The piece was just so over-the-top negative, and blatantly factually wrong (it's hard to find a stated fact in the text that is actually correct), that it makes this season's political ads look good by comparison. So I took it upon myself to respond.
I suppose only my Harvard readers might care about this, but here's the editorial, and the text of my response is below. We'll see next week if the Crimson publishes it.
UPDATE: The Crimson did print my letter here. (It changed a few things, making it shorter and a bit more generic, but the spirit is there.) Also, since it seems from the comments that many people are simply uninformed, let me point to the Student Guide for the Ad Board; I'd encourage people with questions (or complaints) to read that first, as it gives a lot of detail about how the Ad Board works.
Bad Board, No; Bad Editorial, Yes
To the Crimson editorial staff:
Having finished a year-and-a-half of service as a faculty member of the Ad Board last June, I was shocked by the opinion “Bad Board” that appeared in the Crimson on October 22. First, it was simply riddled with factual errors. For example, contrary to your statement that resident deans are “outranked” by the faculty, in fact there are only two or three faculty members on the Ad Board at any time, and over a dozen resident deans; we all get equal votes. Even if we didn’t take the resident deans seriously as you suggest (and we do), they could simply outvote us. As another example, contrary to your statement, in disciplinary cases students are always allowed to present their side of the story, both in written form and by attending an Ad Board meeting, where students can make a statement and, if they choose, respond to questions. I could go on, but there are so many additional factual errors that it would take a letter much longer than the original editorial to go through them all.
Second, your editorial fundamentally misunderstands the Ad Board’s setup and purpose. You complain that students cannot hire an attorney for an Ad Board hearing. That is because the Ad Board is not a legal institution, like a court or the police, but an academic institution, to administrate the rules of the college. The Ad Board’s purpose is fundamentally education, not punishment. As you quote, the Ad Board is “primarily concerned for the educational and personal growth of undergraduates, both as individuals and as members of the Harvard community.” Sometimes, when a rule is broken, a punishment must be given, but we view that as a learning process for the student. Attorneys should not be a part of that learning process, much in the same way you can’t hire a lawyer to complain about or negotiate for a better grade in my class. (Please don’t try.)

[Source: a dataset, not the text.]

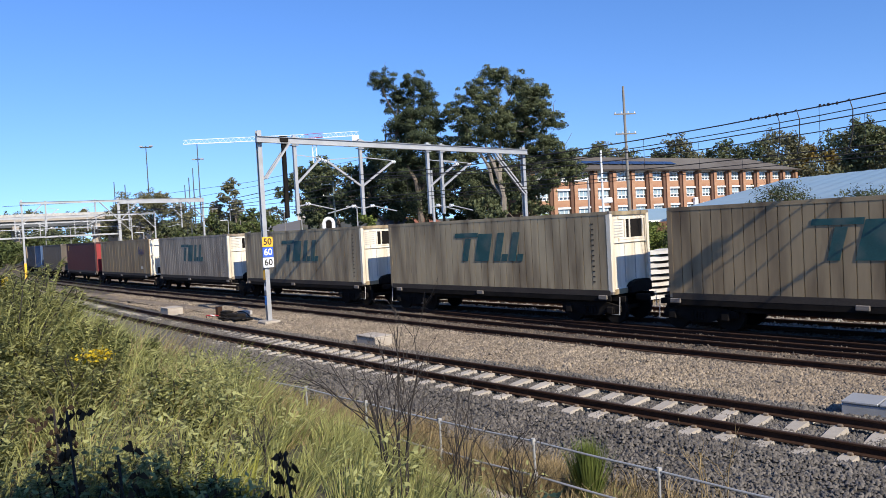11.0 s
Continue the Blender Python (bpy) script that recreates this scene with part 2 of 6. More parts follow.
    def mesh(self, name, material, smooth=False):
        me = bpy.data.meshes.new(name)
        me.from_pydata(self.v, [], self.f)
        bm = bmesh.new()
        bm.from_mesh(me)
        bmesh.ops.recalc_face_normals(bm, faces=bm.faces)
        bm.to_mesh(me)
        bm.free()
        me.materials.append(material)
        if smooth:
            me.polygons.foreach_set("use_smooth", [True] * len(me.polygons))
        return me


def part(name, g, material, parent=None, label="", at=None, smooth=False, kind=""):
    ob = new(name, g.mesh(name, material, smooth) if isinstance(g, Geo) else g)
    if parent:
        ob.parent = parent
    if at is not None:
        ob.matrix_basis = at
    return tagged(ob, label=label, kind=kind)


def empty(name, m, label, category, group="", kind=""):
    ob = new(name)
    ob.matrix_basis = m
    return tagged(ob, label, category, group, kind)


def letters(name, text, size, material, parent, m, wide=1.0, shear=0.0, bold=0.0, label=""):
    """Flat raised lettering with the built-in font, centred, as a mesh."""
    cu = bpy.data.curves.new(name, "FONT")
    cu.body, cu.size, cu.align_x, cu.align_y, cu.shear, cu.offset, cu.extrude = text, size, "CENTER", "CENTER", shear, bold, 0.004
    tmp = bpy.data.objects.new(name, cu)
    scene.collection.objects.link(tmp)
    me = bpy.data.meshes.new_from_object(tmp.evaluated_get(bpy.context.evaluated_depsgraph_get()))
    bpy.data.objects.remove(tmp)
    me.materials.clear()
    me.materials.append(material)
    ob = new(name, me)
    ob.parent = parent
    ob.matrix_basis = m @ Matrix.Diagonal((wide, 1, 1, 1))
    return tagged(ob, label=label)


# ---- the line of the railway ----
TH = 0.74494
DV = Vector((-math.sin(TH), math.cos(TH), 0))
NV = Vector((math.cos(TH), math.sin(TH), 0))
BENDS = [(20.0, 784.0), (92.0, 390.0)]          # where each bend begins, and its radius


def arc(l):
    """The place of the centre line l metres along and its heading, both before any offset across."""
    p, q = DV * min(l, BENDS[0][0]), 0.0
    for (a, r), b in zip(BENDS, (BENDS[1][0], 1e9)):
        if l > a:
            d = (min(l, b) - a) / r
            p = p + (DV * math.cos(q) + NV * math.sin(q)) * (r * math.sin(d)) + (NV * math.cos(q) - DV * math.sin(q)) * (r * (1 - math.cos(d)))
            q += d
    return p, q


def spot(l, o, z=0.0):
    """The place l metres along the line and o metres across it."""
    p, q = arc(l)
    p = p + (NV * math.cos(q) - DV * math.sin(q)) * o
    return Vector((p.x, p.y, z))


def heading(l):
    """The angle about z at which local +x points down the line, towards smaller l."""
    q = arc(l)[1]
    d = -(DV * math.cos(q) + NV * math.sin(q))
    return math.degrees(math.atan2(d.y, d.x))


def on_line(l, o, z=0.0, turn=0.0):
    p = spot(l, o, z)
    return pose(p.x, p.y, p.z, 0, 0, heading(l) + turn)


def step01(a, b, x):
    t = min(1, max(0, (x - a) / (b - a)))
    return t * t * (3 - 2 * t)


def o_near(l):
    return 13.07 + (0.0008 * (l - 5) ** 2 if l > 5 else 0) if l < 46 else 14.41 + 0.0656 * (l - 46) * max(0.0, 1 - (l - 46) / 120)


def o_mid(l):
    return 19.15 + 0.85 * step01(8, 36, l)


def o_train(l):
    return 22.75


def o_far(l):
    return 25.75 + 0.5 * step01(20, 60, l)

# ---- ground ----
def lie(x, y):
    """Along and across of a place, with the bends of the line taken out."""
    s, n = x * DV.x + y * DV.y, x * NV.x + y * NV.y
    if s <= 20:
        return s, n
    for a, r in BENDS[::-1]:
        p, q = arc(a)
        d, m = DV * math.cos(q) + NV * math.sin(q), NV * math.cos(q) - DV * math.sin(q)
        u, w = (x - p.x) * d.x + (y - p.y) * d.y, (x - p.x) * m.x + (y - p.y) * m.y
        if u >= 0:
            g = math.atan2(u, r - w)
            return a + r * g, r - math.hypot(u, r - w)
    return s, n


def ground_z(x, y):
    l, o = lie(x, y)
    r = math.hypot(x, y)
    crest = 2.0 + 0.5 * step01(3.5, 8.5, l) + 0.35 * step01(8, 18, l)
    bank = crest - (crest + 0.6) * step01(2.0, 8.2, o)
    z = bank if o < 9 else -0.60 + 0.26 * step01(27, 30, o)
    az = math.degrees(math.atan2(x, y))
    if o > 40:
        z += (8 * step01(190, 380, r) if az > 0 else 9.5 * step01(105, 230, r) * step01(2, 11, -az) + 8 * step01(190, 380, r) * (1 - step01(2, 11, -az))) * step01(40, 100, o)
        z += 0.5 * noise.noise(Vector((x * 0.03, y * 0.03, 0))) * step01(130, 200, r)
    elif o < 8 and r < 40:
        z += 0.12 * noise.noise(Vector((x * 0.8, y * 0.8, 0)))
    return z


EARTH = mat("earth", (0.0858, 0.0702, 0.0468), 0.95, vary=0.4, scale=0.5, fine=8, bump=0.5, dirt=(0.0468, 0.0585, 0.0234), dirt_scale=0.12, dirt_amt=0.8)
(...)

Finally, your article includes what I would call errors not of fact but of spirit. You say “rulings are clear before it [the Ad Board] convenes”. That’s a surprise to me, as I regularly spent multiple hours in these meetings each week listening to and deliberating cases. Punishments are not, as you say, “one-size-fits-all”; we discuss the appropriate response for each case, based on the rules of the Faculty and the needs of the individual student. We take seriously both these rules and these needs, with the goal of best serving both the students that come before us and the larger Harvard community.
I understand that, as you say, going before the Ad Board is intimidating and terrifying for a student. They are generally there because there is an accusation that they have broken a rule of the College, and there may be consequences. I know of no system we could possibly set up where that wouldn’t be intimidating and terrifying. But students should know going in that the Ad Board will listen to them, fairly, and that no punishment is given lightly.